Written task:
Locate every line that holds the string "random" and copy it.

Dataset extract:

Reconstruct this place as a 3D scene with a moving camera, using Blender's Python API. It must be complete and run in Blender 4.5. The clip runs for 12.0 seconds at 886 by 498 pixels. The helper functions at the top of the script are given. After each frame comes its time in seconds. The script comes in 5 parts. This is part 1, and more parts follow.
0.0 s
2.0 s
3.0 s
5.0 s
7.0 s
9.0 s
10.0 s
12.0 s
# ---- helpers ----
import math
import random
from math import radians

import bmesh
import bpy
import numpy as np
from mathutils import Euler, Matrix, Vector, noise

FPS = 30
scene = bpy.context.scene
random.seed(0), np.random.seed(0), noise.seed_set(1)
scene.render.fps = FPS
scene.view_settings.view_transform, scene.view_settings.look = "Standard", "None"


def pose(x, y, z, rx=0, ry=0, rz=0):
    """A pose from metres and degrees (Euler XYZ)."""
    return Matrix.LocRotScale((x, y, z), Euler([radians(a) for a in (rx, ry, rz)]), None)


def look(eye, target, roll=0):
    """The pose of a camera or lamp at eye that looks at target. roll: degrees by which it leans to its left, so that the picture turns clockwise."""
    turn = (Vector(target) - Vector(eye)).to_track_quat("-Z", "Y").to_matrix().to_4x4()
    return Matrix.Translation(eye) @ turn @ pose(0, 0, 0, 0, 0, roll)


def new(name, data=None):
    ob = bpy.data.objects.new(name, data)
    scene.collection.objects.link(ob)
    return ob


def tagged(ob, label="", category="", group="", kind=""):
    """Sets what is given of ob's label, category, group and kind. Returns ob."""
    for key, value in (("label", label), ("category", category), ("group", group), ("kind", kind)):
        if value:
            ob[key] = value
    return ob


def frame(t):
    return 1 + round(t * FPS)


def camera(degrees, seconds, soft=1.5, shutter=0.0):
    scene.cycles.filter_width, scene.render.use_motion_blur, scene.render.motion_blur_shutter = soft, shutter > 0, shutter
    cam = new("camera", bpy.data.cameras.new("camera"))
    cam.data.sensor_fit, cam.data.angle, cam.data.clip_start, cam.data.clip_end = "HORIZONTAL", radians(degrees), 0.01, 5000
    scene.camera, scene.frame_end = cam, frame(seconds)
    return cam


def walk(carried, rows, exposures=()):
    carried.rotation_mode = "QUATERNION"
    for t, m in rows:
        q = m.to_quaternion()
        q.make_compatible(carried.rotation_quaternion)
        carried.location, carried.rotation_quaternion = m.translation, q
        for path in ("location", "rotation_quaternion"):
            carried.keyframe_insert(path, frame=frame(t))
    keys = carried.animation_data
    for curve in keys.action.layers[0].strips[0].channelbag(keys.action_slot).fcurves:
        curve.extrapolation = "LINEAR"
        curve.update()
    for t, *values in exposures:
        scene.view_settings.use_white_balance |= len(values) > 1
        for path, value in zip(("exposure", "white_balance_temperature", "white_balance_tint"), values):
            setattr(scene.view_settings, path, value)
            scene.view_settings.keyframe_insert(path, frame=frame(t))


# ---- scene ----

Written reply:
import random
random.seed(0), np.random.seed(0), noise.seed_set(1)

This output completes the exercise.